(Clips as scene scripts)
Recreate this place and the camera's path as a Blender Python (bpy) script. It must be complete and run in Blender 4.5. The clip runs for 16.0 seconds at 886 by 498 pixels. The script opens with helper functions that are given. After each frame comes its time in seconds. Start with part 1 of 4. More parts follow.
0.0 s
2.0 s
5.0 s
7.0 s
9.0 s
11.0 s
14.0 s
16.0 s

* * *

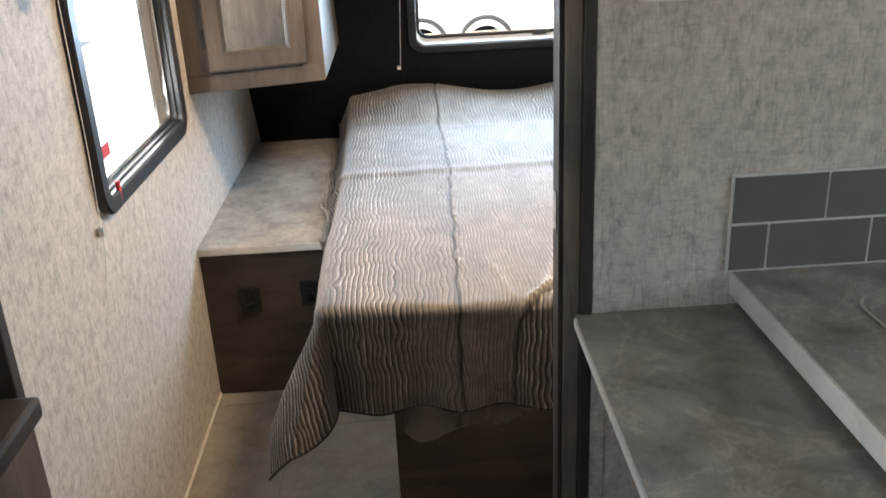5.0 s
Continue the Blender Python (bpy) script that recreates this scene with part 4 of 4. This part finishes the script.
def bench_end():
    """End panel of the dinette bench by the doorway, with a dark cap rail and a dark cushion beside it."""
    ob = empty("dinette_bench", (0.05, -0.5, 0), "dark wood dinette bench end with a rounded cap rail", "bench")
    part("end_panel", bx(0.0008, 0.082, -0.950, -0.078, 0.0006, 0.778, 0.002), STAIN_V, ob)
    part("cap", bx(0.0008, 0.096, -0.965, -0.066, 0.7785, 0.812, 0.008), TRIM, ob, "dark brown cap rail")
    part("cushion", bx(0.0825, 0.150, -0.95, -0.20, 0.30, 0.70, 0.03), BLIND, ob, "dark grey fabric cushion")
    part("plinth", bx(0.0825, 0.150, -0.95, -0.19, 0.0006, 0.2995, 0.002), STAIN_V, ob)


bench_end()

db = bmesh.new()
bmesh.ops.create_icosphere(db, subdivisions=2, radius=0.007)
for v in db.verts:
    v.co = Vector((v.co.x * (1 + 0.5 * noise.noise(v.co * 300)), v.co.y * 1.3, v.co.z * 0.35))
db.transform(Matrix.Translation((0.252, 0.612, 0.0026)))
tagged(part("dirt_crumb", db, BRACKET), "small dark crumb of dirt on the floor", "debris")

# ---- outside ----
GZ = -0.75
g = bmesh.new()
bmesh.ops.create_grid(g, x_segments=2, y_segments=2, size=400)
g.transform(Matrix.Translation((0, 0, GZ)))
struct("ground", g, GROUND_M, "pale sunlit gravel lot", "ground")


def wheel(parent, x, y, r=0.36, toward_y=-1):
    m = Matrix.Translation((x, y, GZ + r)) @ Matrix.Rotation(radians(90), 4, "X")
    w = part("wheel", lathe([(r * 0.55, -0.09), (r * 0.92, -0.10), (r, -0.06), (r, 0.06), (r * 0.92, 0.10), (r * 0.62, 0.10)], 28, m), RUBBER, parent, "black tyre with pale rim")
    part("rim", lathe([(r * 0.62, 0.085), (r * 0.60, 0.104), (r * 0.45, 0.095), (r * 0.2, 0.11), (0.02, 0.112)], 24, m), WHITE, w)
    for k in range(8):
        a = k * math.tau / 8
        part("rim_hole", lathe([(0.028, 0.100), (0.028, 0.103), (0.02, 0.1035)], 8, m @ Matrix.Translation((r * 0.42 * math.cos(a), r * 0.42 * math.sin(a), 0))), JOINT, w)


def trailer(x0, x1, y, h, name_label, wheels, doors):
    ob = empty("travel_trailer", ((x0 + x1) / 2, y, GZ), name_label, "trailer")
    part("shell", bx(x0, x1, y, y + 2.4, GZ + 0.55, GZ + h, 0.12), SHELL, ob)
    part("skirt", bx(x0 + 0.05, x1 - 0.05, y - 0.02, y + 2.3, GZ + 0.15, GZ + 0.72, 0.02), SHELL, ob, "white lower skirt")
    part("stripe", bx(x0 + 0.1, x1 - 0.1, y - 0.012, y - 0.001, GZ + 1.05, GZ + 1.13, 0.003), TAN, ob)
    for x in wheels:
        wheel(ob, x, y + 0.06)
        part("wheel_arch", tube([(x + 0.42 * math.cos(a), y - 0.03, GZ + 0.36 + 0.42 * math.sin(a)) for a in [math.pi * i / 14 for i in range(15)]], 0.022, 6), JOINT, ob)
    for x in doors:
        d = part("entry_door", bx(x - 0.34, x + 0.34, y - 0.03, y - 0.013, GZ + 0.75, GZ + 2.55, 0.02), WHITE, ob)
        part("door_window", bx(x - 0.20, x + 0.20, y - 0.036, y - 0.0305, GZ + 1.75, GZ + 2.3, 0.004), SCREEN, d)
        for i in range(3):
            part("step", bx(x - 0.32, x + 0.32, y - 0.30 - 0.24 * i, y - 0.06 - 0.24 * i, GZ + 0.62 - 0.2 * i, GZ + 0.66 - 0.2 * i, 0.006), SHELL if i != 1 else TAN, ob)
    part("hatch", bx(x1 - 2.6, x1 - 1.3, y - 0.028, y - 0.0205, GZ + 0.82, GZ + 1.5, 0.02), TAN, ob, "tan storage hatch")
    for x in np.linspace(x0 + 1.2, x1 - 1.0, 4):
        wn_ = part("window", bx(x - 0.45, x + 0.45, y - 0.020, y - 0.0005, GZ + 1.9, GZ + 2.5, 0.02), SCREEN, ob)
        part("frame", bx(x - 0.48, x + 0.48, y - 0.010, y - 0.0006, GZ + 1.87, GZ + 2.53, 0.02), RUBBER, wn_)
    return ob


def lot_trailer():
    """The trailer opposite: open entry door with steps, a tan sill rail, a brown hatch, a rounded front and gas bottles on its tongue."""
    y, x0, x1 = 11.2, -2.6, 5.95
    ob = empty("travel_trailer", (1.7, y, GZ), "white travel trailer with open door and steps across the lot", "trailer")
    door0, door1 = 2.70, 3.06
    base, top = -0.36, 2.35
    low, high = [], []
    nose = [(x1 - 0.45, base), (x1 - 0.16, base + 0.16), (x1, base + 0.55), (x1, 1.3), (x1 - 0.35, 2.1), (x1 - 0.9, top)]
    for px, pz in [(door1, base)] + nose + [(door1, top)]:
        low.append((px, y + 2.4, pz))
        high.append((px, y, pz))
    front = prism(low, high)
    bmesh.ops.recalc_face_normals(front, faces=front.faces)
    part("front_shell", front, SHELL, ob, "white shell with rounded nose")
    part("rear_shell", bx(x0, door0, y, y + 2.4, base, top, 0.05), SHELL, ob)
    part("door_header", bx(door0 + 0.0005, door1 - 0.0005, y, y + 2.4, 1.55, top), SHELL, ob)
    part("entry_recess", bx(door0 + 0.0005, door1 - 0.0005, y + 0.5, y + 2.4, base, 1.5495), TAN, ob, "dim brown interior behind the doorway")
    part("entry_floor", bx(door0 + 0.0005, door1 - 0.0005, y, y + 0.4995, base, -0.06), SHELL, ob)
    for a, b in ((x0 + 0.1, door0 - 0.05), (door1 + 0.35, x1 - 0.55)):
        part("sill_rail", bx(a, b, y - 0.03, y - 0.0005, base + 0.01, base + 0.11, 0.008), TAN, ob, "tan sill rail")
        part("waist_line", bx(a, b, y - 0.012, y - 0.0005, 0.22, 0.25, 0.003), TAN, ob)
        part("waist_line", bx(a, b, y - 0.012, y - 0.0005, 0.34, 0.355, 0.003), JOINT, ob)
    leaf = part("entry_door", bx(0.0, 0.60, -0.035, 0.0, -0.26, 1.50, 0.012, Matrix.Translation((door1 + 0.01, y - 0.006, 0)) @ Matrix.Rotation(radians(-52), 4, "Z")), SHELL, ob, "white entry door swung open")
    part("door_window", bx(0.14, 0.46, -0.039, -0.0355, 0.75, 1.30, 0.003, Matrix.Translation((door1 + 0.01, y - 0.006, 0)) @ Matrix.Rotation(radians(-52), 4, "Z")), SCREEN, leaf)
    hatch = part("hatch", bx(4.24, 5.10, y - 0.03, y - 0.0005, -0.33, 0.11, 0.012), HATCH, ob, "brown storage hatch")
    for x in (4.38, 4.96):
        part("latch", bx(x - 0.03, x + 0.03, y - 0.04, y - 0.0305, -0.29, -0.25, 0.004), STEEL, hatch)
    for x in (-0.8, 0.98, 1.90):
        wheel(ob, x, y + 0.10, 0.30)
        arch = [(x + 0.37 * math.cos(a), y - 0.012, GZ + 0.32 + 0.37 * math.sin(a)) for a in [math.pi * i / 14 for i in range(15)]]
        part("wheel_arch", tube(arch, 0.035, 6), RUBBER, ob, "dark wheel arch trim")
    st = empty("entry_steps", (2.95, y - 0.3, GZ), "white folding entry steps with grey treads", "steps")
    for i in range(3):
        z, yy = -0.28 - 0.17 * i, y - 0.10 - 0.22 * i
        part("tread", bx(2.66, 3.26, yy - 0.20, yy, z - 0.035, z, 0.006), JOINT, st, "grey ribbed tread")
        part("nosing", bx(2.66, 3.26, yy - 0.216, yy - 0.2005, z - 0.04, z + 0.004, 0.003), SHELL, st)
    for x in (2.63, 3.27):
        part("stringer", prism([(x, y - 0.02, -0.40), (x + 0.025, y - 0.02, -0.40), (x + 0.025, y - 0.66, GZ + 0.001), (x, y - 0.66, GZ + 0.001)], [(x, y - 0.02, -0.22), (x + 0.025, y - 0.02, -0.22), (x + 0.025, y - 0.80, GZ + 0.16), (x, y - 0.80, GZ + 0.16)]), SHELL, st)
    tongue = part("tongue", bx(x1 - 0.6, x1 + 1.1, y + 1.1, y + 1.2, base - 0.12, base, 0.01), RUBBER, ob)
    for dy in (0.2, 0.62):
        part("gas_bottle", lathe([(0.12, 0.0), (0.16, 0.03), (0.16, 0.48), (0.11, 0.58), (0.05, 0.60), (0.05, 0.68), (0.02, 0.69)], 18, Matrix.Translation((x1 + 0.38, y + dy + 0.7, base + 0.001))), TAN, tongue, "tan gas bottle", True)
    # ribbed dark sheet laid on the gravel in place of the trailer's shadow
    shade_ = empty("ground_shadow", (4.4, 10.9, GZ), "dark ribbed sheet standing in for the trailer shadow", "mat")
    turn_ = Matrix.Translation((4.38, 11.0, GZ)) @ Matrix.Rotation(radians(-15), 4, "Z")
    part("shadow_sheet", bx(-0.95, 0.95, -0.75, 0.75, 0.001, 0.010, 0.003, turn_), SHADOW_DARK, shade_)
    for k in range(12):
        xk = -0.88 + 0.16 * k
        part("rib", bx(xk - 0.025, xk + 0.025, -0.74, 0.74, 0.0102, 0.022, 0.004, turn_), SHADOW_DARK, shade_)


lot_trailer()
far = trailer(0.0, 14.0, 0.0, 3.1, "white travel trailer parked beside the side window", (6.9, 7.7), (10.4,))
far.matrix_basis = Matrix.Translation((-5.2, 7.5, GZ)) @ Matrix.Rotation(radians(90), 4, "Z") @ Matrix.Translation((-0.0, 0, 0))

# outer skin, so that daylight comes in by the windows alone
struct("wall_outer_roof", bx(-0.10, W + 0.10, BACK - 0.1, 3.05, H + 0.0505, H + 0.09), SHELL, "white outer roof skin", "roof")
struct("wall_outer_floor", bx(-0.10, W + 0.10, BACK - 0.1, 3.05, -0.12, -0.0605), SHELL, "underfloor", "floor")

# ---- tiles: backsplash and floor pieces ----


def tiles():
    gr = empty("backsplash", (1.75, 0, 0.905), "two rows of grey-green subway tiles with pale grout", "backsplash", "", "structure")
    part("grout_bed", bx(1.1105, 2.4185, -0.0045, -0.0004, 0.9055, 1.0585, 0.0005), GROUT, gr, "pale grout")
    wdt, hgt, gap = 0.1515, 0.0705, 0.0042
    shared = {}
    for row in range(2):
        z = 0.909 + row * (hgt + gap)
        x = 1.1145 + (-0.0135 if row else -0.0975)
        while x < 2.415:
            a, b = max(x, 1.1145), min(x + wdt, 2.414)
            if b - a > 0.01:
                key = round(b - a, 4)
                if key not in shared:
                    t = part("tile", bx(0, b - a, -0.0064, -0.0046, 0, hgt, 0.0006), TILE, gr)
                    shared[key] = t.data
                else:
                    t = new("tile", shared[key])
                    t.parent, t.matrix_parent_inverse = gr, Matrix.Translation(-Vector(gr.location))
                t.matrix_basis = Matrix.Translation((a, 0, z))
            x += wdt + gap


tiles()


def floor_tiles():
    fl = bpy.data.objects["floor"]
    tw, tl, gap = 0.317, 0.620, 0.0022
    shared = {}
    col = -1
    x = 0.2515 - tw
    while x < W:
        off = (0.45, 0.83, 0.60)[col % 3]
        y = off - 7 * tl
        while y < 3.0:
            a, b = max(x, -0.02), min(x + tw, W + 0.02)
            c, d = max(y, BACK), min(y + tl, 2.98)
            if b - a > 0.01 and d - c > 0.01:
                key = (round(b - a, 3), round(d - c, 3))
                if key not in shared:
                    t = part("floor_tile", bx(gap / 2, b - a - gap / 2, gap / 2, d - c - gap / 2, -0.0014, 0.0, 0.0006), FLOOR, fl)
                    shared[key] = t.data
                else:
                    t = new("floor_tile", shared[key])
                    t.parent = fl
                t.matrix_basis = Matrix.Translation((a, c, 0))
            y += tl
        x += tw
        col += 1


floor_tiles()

Your task: Pick every line with "frame" in it and copy it.

Right answer:
Recreate this place and the camera's path as a Blender Python (bpy) script. It must be complete and run in Blender 4.5. The clip runs for 16.0 seconds at 886 by 498 pixels. The script opens with helper functions that are given. After each frame comes its time in seconds. Start with part 1 of 4. More parts follow.
        part("frame", bx(x - 0.48, x + 0.48, y - 0.010, y - 0.0006, GZ + 1.87, GZ + 2.53, 0.02), RUBBER, wn_)